Wedding Invitations: Formal and Informal Invitations

Do you know the difference between formal and informal wedding invitations? You can find out here!


Wedding invitations, both formal and informal, should be worded in such a manner so as to clearly inform the recipient about when the wedding is, what time, and where it is to take place. Wedding invitations also need to show who is going to host the wedding. Let’s take a look at when to use formal and informal wedding invitations.


Formal Wedding Invitations

The more formal your wedding, etiquette demands the more formal of wedding invites. Formal invitations should be printed on formal heavyweight paper and not any flimsy paper. Ivory, cream, and white are accepted colours for formal invitations. Using a classic font type, such as Roman, is ideal for formal invites.

An example of a formal wedding invitation

When the bridal couple is hosting the wedding but also want to honour their respective parents.

Elizabeth Mary Evans
Daughter of Mr. and Mrs. Robert Evans
Mr. William Earl Walker
Son of Mr. and Mrs. Kent Walker

request the honour of your presence
at their marriage

on Sunday, the Fifth of June
Two Thousand and Fifteen
at One o’clock

Trinity Church
14 Baker Street, London

If the wedding is not going to be at a house of worship, then the phrase ‘honour of your presence’ should be replaced by ‘pleasure of your company’. Note that in the most formal of invitations the date and year are all spelled out in full, instead of 5th or 2015.

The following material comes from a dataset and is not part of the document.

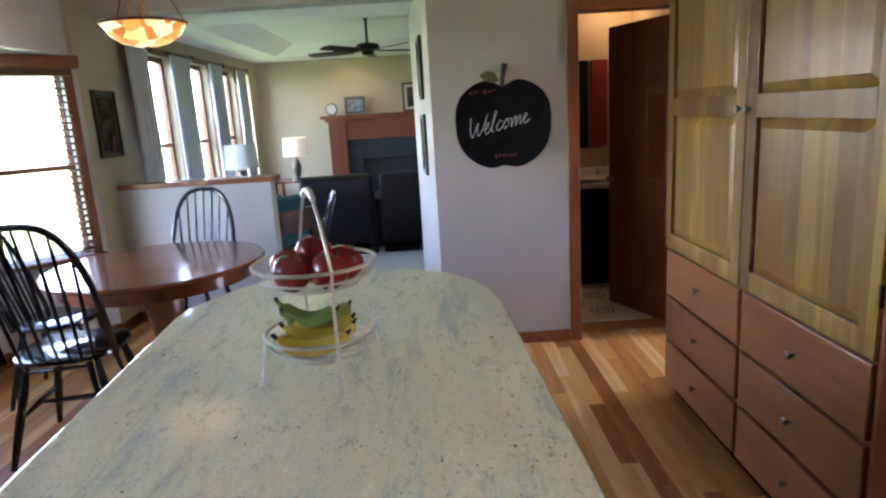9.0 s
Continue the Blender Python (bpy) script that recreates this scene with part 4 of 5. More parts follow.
# island
isl = thing("kitchen_island", pose(0, 0, 0), "black kitchen island with a curved granite top", "island")
out = [(0.446, 2.062), (1.445, 2.062), (1.43, 2.5), (1.39, 3.45)] + [(1.37, 3.60), (1.32, 3.74), (1.24, 3.86), (1.13, 3.94), (0.98, 3.985), (0.80, 3.99), (0.65, 3.985), (0.55, 3.95), (0.44, 3.80), (0.35, 3.60), (0.345, 3.5)]
bm = bmesh.new()
prism(bm, out, 0.872, 0.916)
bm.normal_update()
# side faces take the darker copy, painting in the shade below the top
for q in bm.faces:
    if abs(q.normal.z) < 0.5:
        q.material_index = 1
done("countertop", bm, [M_GRANITE, M_GRANITE_EDGE_SHADED], isl, 0.008, label="polished cream and grey-green granite top", segs=3)
body = [(0.475, 2.10), (1.425, 2.10), (1.375, 3.3), (1.30, 3.55), (0.55, 3.55), (0.44, 3.35)]
bm = bmesh.new()
prism(bm, body, 0.0, 0.872)
done("body", bm, M_BLACKPAINT, isl, 0.004)
bm = bmesh.new()
for z in (0.83, 0.60, 0.35):
    box(bm, (1.40, 2.16, z - 0.2), (1.432, 2.75, z - 0.005))
done("drawer_front", bm, M_BLACKPAINT, isl, 0.004)

# ---- fruit stand on the island ----
fb = thing("fruit_basket", pose(0.91, 2.99, 0.916, 0, 0, -65), "two-tier nickel wire fruit basket on the island", "fruit basket")
bm = bmesh.new()


def hoop(r, z, rad=0.003):
    tube(bm, [(r * math.cos(a), r * math.sin(a), z) for a in (2 * math.pi * k / 40 for k in range(40))], rad, 6, closed=True)


for r_, z_, w_ in ((0.130, 0.108, 0.0042), (0.118, 0.080, 0.003), (0.095, 0.058, 0.003), (0.045, 0.046, 0.003)):
    hoop(r_, z_, w_)
for r_, z_, w_ in ((0.140, 0.272, 0.0045), (0.124, 0.243, 0.003), (0.098, 0.222, 0.003), (0.045, 0.212, 0.003)):
    hoop(r_, z_, w_)
for k in range(4):
    cs, sn = math.cos(k * math.pi / 2), math.sin(k * math.pi / 2)
    tube(bm, [(q * cs, q * sn, z) for q, z in ((0.157, 0.0035), (0.150, 0.004), (0.141, 0.03), (0.134, 0.075), (0.131, 0.108), (0.121, 0.083), (0.098, 0.06), (0.05, 0.048), (0.0, 0.046))], 0.0036, 6)
    tube(bm, [(q * cs, q * sn, z) for q, z in ((0.141, 0.272), (0.127, 0.245), (0.1, 0.224), (0.05, 0.214), (0.0, 0.212))], 0.0032, 6)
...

Informal Wedding Invitations: If you are having a small and intimate wedding, or are having an informal celebration, then your wedding invitation can include more informal language and style.


In the above example, you could change the phrase ‘request the honour…’ by a phrase such as ‘wish to invite you to their wedding’ or ‘invite you to join us in celebrating our marriage’ or any other such informal wording.